All of this represents non-business owners being forced to take a hit so that business owners can hire people to work in their meat processing plants for $5/hr with no benefits and few safety precautions. That is crony capitalism – just as much as issuing an executive order that all teenage girls are required to receive a vaccine that just happens to have been manufactured by a company that just happens to have contributed thousands to your re-election campaign. Why is it that conservatives can see the cronyism inherent in the Solyndra or LightSquared scandals, yet can't see it in their own politicians with respect to illegal immigration? What could be more cronyist than making the law preferentially benefit businesses that contribute to you or toward which you are otherwise positively dispositioned, while harming the body of citizens as a whole? After all, isn't that what "crony capitalism" is – making government policy for the benefit of your buddies and supporters in business, while their competitors and other economic actors are detrimentally affected by the artificially-unleveled playing field that official government partiality has created?

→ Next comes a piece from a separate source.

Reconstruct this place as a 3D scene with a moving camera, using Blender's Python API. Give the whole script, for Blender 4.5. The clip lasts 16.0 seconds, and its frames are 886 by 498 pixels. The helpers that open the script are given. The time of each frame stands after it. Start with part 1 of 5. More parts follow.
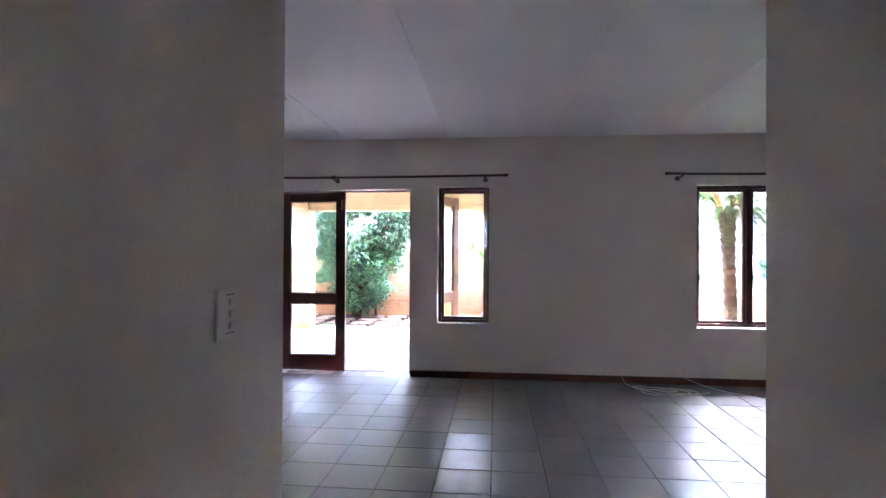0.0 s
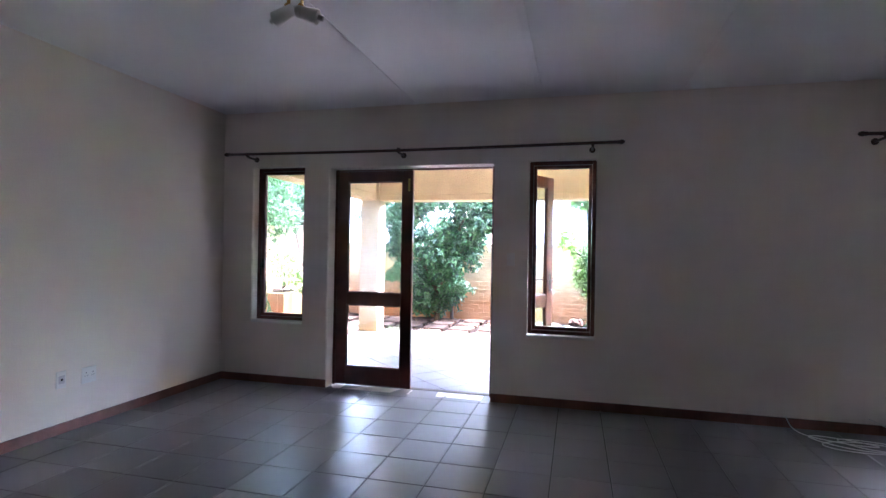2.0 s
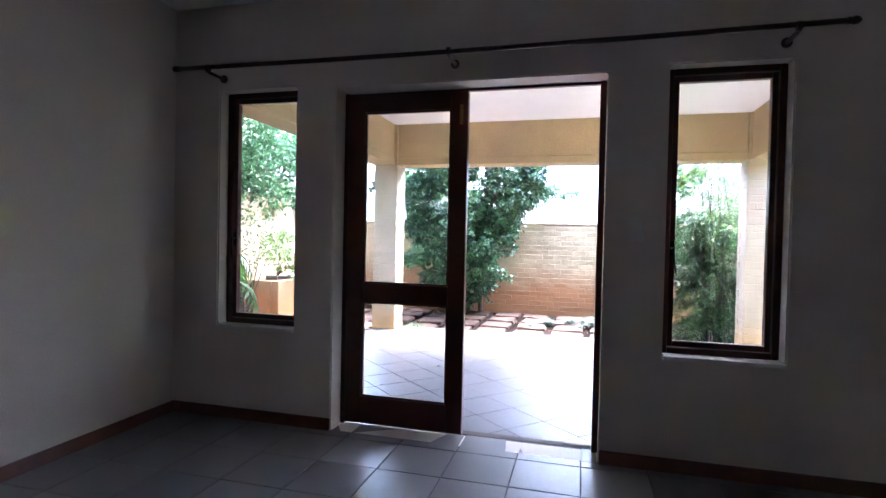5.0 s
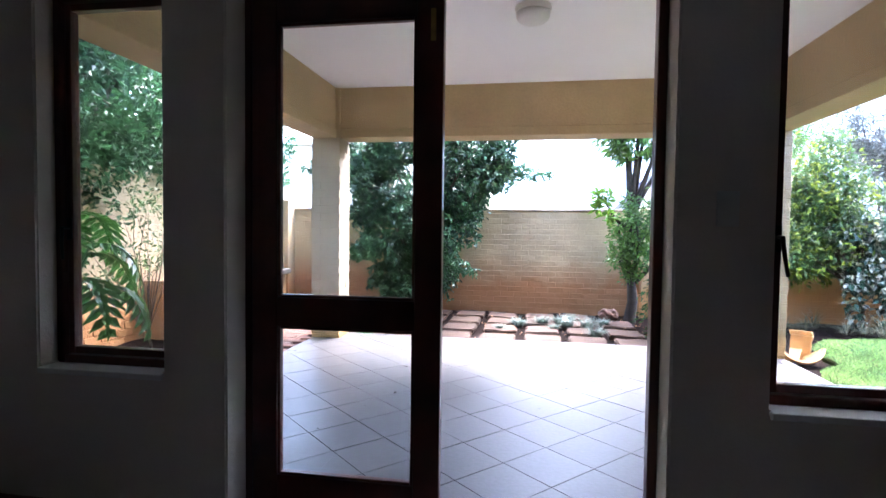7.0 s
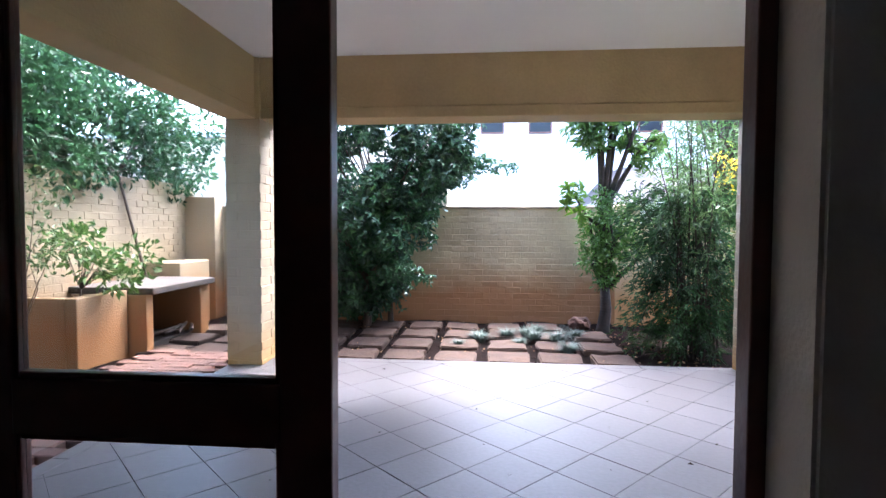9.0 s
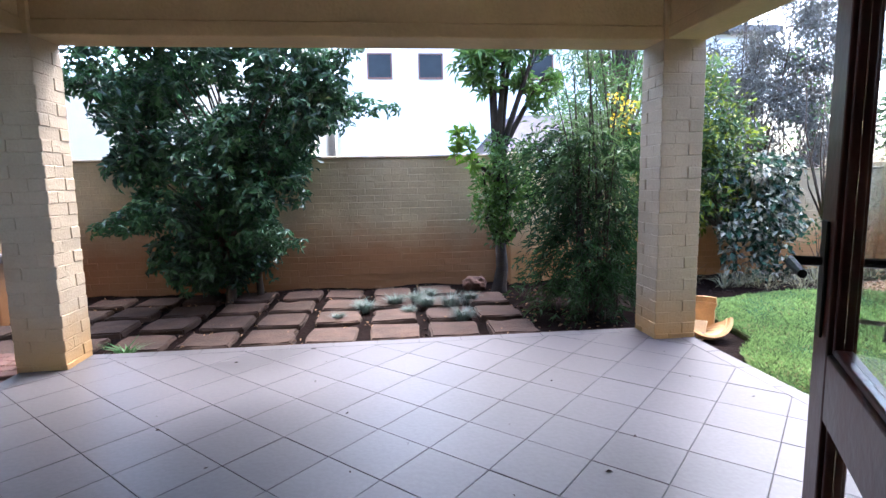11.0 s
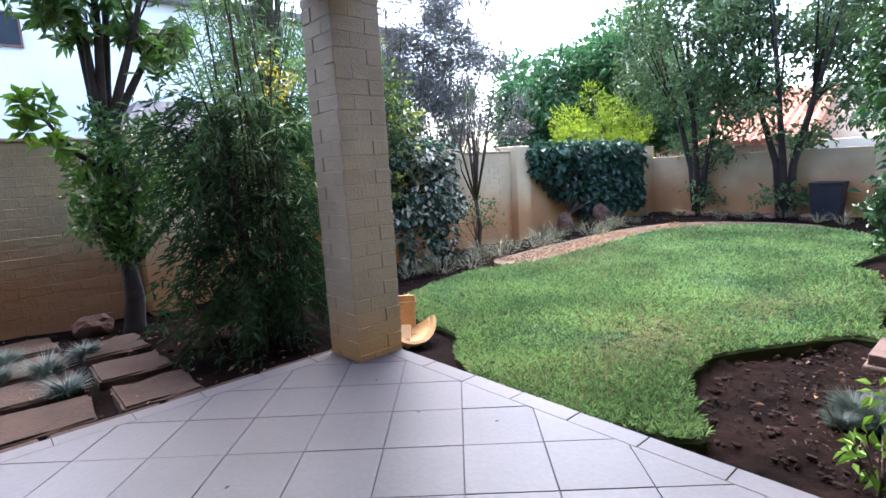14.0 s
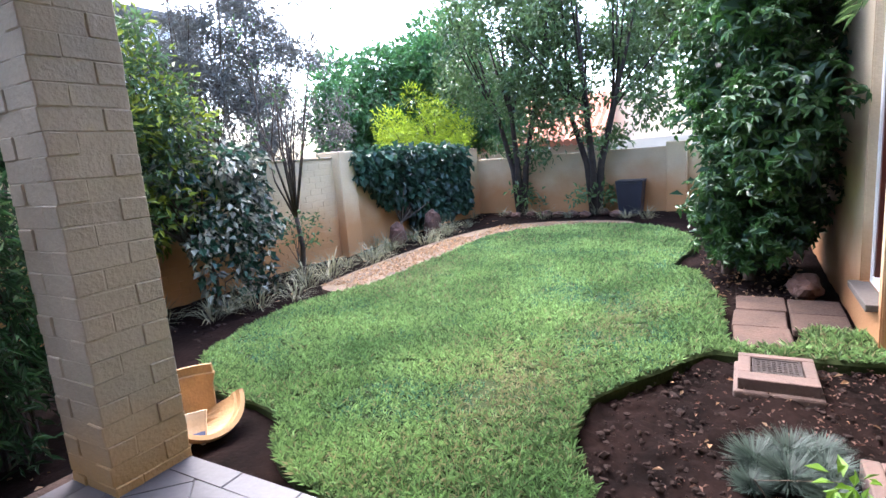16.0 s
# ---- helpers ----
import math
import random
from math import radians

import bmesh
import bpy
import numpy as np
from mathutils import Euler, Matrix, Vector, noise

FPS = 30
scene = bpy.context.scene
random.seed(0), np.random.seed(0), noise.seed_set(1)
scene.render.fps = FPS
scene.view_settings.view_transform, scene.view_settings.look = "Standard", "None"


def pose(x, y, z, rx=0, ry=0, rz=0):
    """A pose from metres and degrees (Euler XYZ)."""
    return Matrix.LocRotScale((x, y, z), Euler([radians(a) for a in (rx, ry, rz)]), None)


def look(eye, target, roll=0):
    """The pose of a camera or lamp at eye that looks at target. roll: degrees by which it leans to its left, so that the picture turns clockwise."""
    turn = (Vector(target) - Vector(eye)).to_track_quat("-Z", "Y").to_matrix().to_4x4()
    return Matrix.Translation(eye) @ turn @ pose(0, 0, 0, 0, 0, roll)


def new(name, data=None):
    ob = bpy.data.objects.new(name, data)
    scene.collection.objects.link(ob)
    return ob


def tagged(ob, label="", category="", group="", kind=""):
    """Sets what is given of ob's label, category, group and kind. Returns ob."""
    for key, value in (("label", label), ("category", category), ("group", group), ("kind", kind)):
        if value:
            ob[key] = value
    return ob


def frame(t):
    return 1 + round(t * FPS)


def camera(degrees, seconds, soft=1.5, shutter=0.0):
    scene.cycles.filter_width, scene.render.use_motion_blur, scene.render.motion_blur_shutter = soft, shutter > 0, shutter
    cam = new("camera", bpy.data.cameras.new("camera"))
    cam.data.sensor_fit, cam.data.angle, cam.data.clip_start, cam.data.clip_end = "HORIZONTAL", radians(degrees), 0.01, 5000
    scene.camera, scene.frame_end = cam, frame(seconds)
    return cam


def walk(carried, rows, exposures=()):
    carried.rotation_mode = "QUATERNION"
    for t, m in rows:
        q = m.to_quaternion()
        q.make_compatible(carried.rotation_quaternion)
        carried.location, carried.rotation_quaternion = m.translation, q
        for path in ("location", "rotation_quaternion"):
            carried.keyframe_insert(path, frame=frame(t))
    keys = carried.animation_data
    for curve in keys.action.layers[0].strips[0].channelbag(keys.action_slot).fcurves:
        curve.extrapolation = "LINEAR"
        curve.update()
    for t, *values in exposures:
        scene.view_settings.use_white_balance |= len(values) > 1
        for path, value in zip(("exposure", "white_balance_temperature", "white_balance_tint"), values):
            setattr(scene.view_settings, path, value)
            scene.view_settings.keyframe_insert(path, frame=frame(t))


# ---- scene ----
cam = camera(80.1, 16.0)
PATH = [
    (0, (1.837, 1.316, 1.402), (1.638, 3.306, 1.416), 0.3),
    (0.5, (1.74, 1.642, 1.346), (1.469, 3.624, 1.362), 0.4),
    (1, (1.718, 1.907, 1.359), (1.336, 3.87, 1.362), 0.7),
    (1.5, (1.634, 2.181, 1.355), (1.197, 4.133, 1.36), 0.9),
    (2, (1.599, 2.546, 1.315), (1.109, 4.485, 1.33), 1.0),
    (2.5, (1.491, 2.854, 1.336), (0.962, 4.783, 1.337), 1.1),
    (3, (1.352, 3.146, 1.314), (0.816, 5.073, 1.317), 1.2),
    (3.5, (1.23, 3.439, 1.3), (0.677, 5.361, 1.295), 1.2),
    (4, (1.05, 3.691, 1.257), (0.503, 5.615, 1.249), 1.3),
    (6.5, (0.485, 5.102, 1.191), (0.104, 7.064, 1.109), 0.8),
    (7, (0.407, 5.376, 1.193), (0.087, 7.349, 1.118), 0.7),
    (7.5, (0.369, 5.637, 1.188), (0.109, 7.619, 1.118), 0.5),
    (8, (0.347, 5.905, 1.207), (0.124, 7.891, 1.136), 0.5),
    (10.5, (0.509, 6.998, 1.225), (0.566, 8.988, 1.033), -0.9),
    (11, (0.558, 7.219, 1.21), (0.765, 9.191, 0.952), -1.1),
    (11.5, (0.593, 7.415, 1.203), (0.939, 9.365, 0.927), -0.9),
    (12, (0.651, 7.595, 1.175), (1.154, 9.51, 0.893), -1.2),
    (12.5, (0.714, 7.793, 1.127), (1.418, 9.643, 0.844), -1.6),
    (13, (0.815, 7.99, 1.106), (1.738, 9.741, 0.819), -2.4),
    (13.5, (0.901, 8.179, 1.1), (2.021, 9.809, 0.803), -2.9),
    (14, (0.984, 8.354, 1.094), (2.293, 9.835, 0.788), -3.3),
    (14.5, (1.136, 8.484, 1.089), (2.595, 9.814, 0.771), -3.7),
    (15, (1.306, 8.607, 1.12), (2.867, 9.814, 0.792), -4.1),
    (15.5, (1.473, 8.759, 1.147), (3.114, 9.851, 0.811), -4.4),
    (16, (1.641, 8.884, 1.165), (3.346, 9.872, 0.822), -4.6),
]
walk(cam, [(t, look(eye, target, roll)) for t, eye, target, roll in PATH],
     [(t, e, k, g) for t, e, k, g in ((0, 7.75, 5650, 22), (1, 7.27, 5620, 21), (2, 7.17, 5600, 21), (3.5, 6.86, 5600, 20), (6.5, 5.38, 5650, 14), (8, 4.8, 5650, 13), (10.5, 4.04, 5700, 12), (13, 3.47, 5700, 12), (14.4, 3.33, 5750, 12), (16, 3.56, 5800, 13))])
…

It's time for conservatives to get serious about really and truly supporting conservative principles – and if you apologize for illegal immigration, then you are not doing so, at least on this issue, as well as allied issues like "the rule of law." Don't let the globalists – whether on the Left or on the pseudo-Right – scare you with their bogus name-calling. We need to get serious about standing up for true capitalism – the kind that doesn't use the power and policy-making apparatus of government to undermine one group of Americans while allowing another group of Americans to flout the law and destroy our way of life.